Identify every line containing the word "Blender" and reproduce each one.

-- START DATA SUPPLIED --

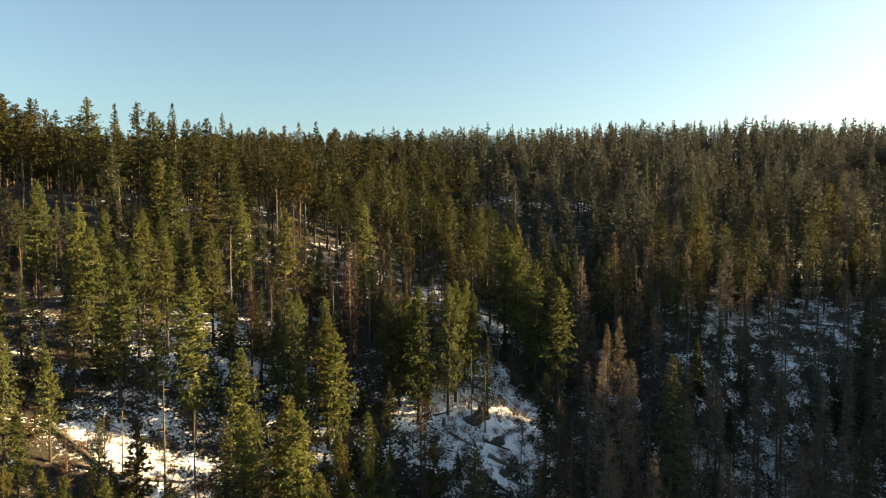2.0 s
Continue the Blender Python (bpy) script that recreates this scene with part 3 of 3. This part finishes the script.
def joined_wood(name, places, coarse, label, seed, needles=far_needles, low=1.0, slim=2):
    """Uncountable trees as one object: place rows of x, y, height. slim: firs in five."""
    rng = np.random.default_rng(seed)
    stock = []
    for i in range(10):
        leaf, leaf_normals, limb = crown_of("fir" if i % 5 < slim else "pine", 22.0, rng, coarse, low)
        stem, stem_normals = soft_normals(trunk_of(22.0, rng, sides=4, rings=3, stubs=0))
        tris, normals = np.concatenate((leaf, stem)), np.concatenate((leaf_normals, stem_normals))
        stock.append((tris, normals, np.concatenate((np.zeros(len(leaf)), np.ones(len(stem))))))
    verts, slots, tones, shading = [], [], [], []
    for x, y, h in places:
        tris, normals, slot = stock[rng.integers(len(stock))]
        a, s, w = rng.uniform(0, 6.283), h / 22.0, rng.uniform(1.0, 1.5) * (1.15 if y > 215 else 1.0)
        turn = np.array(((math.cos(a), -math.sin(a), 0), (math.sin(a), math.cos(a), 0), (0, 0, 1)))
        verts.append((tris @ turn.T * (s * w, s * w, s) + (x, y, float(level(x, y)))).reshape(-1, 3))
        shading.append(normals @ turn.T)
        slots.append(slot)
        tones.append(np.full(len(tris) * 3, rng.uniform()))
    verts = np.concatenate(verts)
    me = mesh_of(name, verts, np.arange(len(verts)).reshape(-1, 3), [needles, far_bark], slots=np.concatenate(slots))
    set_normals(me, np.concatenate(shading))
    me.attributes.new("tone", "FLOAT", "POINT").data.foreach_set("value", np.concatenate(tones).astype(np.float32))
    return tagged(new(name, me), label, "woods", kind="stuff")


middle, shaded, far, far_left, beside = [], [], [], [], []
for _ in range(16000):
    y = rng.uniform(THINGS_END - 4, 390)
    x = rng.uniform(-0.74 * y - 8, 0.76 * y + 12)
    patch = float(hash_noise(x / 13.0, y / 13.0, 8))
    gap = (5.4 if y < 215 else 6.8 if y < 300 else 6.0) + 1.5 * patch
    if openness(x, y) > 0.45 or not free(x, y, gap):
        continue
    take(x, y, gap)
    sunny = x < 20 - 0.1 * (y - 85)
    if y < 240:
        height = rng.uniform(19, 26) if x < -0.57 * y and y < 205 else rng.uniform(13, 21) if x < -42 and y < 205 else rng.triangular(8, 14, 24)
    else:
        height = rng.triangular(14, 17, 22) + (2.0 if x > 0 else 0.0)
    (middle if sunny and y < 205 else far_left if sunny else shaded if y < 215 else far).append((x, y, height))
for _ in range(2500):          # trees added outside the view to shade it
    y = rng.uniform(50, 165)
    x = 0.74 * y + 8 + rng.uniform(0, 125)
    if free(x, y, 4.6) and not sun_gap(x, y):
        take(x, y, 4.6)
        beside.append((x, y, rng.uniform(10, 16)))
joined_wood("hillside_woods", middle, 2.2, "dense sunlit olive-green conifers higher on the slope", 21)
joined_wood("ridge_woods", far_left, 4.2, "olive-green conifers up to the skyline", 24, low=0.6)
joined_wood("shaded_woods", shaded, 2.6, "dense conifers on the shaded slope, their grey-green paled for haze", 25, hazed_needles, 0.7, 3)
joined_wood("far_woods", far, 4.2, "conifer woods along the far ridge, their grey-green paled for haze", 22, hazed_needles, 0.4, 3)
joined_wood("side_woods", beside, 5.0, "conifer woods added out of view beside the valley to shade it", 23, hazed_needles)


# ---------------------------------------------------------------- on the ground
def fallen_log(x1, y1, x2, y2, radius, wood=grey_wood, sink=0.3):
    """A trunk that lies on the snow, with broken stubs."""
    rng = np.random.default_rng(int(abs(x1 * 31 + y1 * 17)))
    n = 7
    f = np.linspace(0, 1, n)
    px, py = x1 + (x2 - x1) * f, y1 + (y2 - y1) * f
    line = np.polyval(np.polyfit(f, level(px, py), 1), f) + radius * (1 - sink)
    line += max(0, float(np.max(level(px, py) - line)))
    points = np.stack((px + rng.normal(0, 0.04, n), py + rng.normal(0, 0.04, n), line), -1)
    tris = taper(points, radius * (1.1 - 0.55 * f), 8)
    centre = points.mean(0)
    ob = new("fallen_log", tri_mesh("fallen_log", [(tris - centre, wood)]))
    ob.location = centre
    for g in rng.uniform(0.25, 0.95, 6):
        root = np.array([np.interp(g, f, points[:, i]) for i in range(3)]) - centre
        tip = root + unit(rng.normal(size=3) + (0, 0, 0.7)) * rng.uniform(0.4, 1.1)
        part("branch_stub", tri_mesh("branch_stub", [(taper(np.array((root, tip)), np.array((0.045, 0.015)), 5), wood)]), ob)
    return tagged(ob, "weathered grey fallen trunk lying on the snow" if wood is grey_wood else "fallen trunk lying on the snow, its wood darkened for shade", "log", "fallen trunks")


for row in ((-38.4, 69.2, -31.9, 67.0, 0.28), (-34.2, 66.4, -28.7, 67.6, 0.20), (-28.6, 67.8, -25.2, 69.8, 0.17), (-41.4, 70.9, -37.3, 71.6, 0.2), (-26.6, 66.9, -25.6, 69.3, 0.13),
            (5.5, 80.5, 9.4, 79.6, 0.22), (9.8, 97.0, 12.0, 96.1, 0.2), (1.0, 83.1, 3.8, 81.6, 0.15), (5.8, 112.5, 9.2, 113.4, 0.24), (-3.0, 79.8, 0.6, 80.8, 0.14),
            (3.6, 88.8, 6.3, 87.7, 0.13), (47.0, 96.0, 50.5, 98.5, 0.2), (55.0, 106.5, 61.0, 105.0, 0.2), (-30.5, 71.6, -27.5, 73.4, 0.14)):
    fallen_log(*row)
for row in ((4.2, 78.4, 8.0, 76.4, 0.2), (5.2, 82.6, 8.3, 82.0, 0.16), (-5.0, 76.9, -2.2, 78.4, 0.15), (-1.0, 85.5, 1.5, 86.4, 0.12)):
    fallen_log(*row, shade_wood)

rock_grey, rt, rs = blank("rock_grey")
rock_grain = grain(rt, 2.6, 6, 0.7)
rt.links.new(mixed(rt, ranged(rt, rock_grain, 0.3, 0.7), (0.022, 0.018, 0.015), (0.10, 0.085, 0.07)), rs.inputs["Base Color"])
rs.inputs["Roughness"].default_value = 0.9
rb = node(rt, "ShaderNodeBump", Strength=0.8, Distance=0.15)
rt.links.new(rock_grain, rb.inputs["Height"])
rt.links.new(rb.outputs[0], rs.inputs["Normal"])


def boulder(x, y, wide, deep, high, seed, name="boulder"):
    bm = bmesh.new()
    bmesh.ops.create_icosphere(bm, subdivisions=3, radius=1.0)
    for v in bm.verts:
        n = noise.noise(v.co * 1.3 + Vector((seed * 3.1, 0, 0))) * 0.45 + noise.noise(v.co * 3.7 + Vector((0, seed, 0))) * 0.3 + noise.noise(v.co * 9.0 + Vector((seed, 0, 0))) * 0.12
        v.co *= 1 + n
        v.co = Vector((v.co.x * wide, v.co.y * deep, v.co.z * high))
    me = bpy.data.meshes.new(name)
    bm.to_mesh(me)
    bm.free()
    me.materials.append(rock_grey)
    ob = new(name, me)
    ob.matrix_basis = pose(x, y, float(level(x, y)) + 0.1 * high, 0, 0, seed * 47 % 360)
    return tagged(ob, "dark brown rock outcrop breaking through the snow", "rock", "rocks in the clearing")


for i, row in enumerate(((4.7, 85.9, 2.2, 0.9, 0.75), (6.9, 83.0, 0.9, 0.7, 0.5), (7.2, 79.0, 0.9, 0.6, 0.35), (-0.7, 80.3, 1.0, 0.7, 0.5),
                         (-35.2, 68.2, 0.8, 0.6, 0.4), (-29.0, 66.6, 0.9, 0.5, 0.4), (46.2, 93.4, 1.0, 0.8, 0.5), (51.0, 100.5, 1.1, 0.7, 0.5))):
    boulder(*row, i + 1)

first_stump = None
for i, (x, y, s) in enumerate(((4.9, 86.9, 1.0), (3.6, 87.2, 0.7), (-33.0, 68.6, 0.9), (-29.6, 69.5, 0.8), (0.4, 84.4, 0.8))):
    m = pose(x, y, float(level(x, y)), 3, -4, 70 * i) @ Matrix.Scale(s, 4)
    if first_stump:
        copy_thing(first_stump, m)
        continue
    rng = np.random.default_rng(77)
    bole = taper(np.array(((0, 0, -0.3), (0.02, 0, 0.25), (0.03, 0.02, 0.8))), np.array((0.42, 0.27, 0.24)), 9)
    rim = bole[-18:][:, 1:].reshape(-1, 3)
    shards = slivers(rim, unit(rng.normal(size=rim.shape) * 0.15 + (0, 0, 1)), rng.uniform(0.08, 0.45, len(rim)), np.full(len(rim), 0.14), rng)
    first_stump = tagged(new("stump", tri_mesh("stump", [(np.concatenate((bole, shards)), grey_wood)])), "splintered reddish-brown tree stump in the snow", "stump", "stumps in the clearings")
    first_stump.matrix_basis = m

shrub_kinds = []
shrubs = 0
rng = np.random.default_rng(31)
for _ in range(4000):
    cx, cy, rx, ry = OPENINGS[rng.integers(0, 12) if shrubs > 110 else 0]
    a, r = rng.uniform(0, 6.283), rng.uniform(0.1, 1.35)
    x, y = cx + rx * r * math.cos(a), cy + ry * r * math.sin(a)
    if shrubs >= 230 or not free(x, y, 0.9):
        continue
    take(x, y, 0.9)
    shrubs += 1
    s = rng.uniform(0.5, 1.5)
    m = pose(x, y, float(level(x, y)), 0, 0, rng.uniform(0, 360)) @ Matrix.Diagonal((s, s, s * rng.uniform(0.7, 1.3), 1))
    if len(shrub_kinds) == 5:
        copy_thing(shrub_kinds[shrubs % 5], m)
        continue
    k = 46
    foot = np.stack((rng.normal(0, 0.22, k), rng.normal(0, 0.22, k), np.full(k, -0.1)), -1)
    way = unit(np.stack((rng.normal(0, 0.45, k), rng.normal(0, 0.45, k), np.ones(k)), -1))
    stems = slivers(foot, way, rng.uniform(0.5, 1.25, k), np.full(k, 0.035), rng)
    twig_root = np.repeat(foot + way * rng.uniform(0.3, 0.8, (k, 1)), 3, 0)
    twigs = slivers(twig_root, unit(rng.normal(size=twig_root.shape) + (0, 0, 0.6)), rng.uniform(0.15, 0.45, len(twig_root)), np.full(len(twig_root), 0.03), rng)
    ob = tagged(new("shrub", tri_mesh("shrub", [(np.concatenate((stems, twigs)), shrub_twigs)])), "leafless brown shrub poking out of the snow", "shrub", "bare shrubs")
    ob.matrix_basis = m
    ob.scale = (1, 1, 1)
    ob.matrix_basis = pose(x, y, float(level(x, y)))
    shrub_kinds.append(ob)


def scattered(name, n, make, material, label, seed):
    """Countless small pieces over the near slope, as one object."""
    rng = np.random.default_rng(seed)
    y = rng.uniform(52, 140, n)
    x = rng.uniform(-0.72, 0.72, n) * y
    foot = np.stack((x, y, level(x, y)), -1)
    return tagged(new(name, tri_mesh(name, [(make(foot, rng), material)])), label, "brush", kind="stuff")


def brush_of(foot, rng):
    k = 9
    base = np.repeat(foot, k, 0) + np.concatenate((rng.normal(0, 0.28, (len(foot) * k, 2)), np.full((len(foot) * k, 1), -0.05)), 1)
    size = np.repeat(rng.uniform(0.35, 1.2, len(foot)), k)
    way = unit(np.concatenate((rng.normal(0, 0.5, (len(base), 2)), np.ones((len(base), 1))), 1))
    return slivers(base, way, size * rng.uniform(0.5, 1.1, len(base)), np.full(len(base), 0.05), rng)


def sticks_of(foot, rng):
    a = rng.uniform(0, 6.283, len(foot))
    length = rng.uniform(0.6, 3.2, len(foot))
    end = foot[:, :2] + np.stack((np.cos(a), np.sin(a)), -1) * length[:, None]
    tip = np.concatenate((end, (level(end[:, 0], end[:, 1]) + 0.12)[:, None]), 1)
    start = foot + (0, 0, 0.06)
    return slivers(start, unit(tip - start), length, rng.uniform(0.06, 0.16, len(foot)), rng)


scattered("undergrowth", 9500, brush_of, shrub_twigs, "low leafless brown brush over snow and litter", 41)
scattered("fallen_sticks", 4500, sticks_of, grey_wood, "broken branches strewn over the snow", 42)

-- END DATA SUPPLIED --
-- START DATA SUPPLIED --

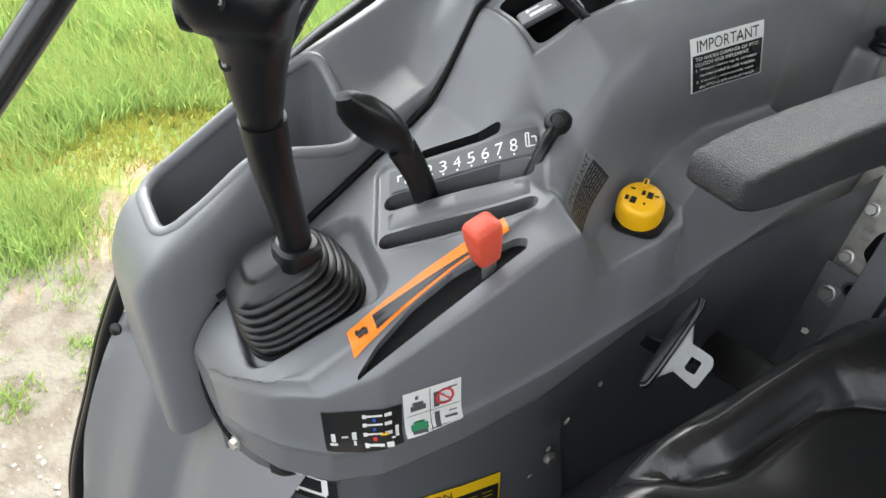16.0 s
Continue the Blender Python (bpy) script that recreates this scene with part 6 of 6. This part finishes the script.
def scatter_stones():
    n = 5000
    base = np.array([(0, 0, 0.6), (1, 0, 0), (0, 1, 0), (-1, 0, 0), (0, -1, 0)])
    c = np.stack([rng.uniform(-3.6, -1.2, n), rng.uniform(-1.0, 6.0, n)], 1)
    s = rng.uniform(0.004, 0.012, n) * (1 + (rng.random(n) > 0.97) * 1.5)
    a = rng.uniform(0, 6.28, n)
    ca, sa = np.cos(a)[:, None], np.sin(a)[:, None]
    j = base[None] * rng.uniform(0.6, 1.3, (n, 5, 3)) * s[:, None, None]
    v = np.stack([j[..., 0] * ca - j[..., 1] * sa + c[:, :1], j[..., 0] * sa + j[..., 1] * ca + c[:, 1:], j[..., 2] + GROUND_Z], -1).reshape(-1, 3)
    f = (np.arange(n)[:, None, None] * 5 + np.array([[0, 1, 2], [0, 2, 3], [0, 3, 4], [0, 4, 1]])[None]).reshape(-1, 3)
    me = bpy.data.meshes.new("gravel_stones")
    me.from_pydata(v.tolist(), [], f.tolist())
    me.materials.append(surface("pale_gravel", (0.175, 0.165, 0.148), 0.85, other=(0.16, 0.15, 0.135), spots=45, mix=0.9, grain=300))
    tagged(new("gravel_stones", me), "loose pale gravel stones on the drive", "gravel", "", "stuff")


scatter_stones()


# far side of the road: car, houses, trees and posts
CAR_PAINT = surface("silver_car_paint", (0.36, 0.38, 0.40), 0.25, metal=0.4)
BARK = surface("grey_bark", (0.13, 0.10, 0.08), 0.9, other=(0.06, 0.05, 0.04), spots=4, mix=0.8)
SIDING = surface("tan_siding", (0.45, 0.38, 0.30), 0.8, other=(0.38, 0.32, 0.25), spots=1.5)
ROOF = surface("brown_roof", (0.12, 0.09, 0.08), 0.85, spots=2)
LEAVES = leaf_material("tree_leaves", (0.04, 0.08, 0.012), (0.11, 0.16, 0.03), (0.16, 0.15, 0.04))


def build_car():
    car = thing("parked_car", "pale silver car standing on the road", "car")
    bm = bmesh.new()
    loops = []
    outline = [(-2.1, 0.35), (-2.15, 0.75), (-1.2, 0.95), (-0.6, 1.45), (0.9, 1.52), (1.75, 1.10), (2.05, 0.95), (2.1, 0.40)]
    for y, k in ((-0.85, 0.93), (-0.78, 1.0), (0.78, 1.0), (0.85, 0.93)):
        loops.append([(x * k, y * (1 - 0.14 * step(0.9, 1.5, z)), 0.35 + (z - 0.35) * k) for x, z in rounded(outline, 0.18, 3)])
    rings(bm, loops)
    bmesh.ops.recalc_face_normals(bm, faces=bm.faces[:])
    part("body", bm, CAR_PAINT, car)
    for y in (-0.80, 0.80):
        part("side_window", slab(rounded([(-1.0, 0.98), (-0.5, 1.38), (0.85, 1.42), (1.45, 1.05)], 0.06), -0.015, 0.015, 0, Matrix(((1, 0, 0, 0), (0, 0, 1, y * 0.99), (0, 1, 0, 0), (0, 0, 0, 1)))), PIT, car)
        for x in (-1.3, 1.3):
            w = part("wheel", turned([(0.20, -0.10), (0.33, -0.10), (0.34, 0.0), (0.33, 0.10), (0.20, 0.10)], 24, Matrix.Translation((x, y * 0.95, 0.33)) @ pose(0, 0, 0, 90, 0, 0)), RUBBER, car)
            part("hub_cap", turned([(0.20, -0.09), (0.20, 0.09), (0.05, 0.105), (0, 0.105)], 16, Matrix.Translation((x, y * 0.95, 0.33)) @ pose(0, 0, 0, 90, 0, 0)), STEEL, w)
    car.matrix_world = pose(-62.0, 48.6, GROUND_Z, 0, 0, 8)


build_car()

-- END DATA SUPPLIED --
-- START DATA SUPPLIED --

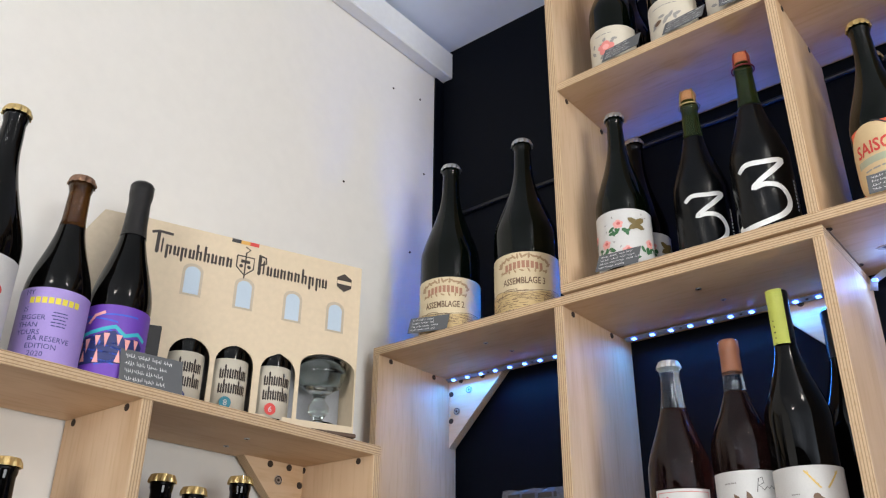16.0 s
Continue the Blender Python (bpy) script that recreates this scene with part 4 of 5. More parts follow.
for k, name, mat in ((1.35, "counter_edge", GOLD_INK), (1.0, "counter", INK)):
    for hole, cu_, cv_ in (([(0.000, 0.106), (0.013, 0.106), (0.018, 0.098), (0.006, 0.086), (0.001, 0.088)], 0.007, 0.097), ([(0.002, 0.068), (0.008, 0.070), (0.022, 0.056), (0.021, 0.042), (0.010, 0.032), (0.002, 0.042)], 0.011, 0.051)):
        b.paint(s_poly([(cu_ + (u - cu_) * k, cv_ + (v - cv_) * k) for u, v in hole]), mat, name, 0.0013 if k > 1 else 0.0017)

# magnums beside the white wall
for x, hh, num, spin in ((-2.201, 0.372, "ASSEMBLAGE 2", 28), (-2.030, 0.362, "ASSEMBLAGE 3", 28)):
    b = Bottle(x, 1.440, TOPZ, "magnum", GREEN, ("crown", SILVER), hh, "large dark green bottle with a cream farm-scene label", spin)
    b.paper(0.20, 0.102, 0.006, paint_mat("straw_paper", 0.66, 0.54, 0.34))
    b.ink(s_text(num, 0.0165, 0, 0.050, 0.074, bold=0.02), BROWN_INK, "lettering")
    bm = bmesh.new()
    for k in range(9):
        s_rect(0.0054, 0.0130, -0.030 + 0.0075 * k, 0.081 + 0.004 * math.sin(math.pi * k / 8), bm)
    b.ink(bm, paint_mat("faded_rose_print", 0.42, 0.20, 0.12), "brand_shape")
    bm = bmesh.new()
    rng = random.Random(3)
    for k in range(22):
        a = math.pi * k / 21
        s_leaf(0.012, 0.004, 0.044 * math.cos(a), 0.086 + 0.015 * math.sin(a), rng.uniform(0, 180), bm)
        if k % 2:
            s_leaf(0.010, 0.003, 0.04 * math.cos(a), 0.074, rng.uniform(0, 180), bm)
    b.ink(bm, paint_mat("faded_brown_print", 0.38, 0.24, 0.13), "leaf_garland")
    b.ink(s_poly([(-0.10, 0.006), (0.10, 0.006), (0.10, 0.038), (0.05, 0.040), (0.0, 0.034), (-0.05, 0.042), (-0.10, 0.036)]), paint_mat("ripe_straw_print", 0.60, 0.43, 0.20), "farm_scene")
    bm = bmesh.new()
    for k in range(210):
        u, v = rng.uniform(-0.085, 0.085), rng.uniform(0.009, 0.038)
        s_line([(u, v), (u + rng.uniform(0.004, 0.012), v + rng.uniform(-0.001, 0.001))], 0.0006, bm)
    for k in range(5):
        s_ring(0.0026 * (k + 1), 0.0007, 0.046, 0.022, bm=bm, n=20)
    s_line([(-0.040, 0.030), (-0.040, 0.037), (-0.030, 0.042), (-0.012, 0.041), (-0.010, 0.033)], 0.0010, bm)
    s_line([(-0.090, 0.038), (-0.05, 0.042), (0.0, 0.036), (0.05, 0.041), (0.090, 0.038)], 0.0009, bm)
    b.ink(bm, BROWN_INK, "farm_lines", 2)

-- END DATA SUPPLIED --

WRITTEN ANSWER:
Continue the Blender Python (bpy) script that recreates this scene with part 3 of 3. This part finishes the script.
Continue the Blender Python (bpy) script that recreates this scene with part 6 of 6. This part finishes the script.
Continue the Blender Python (bpy) script that recreates this scene with part 4 of 5. More parts follow.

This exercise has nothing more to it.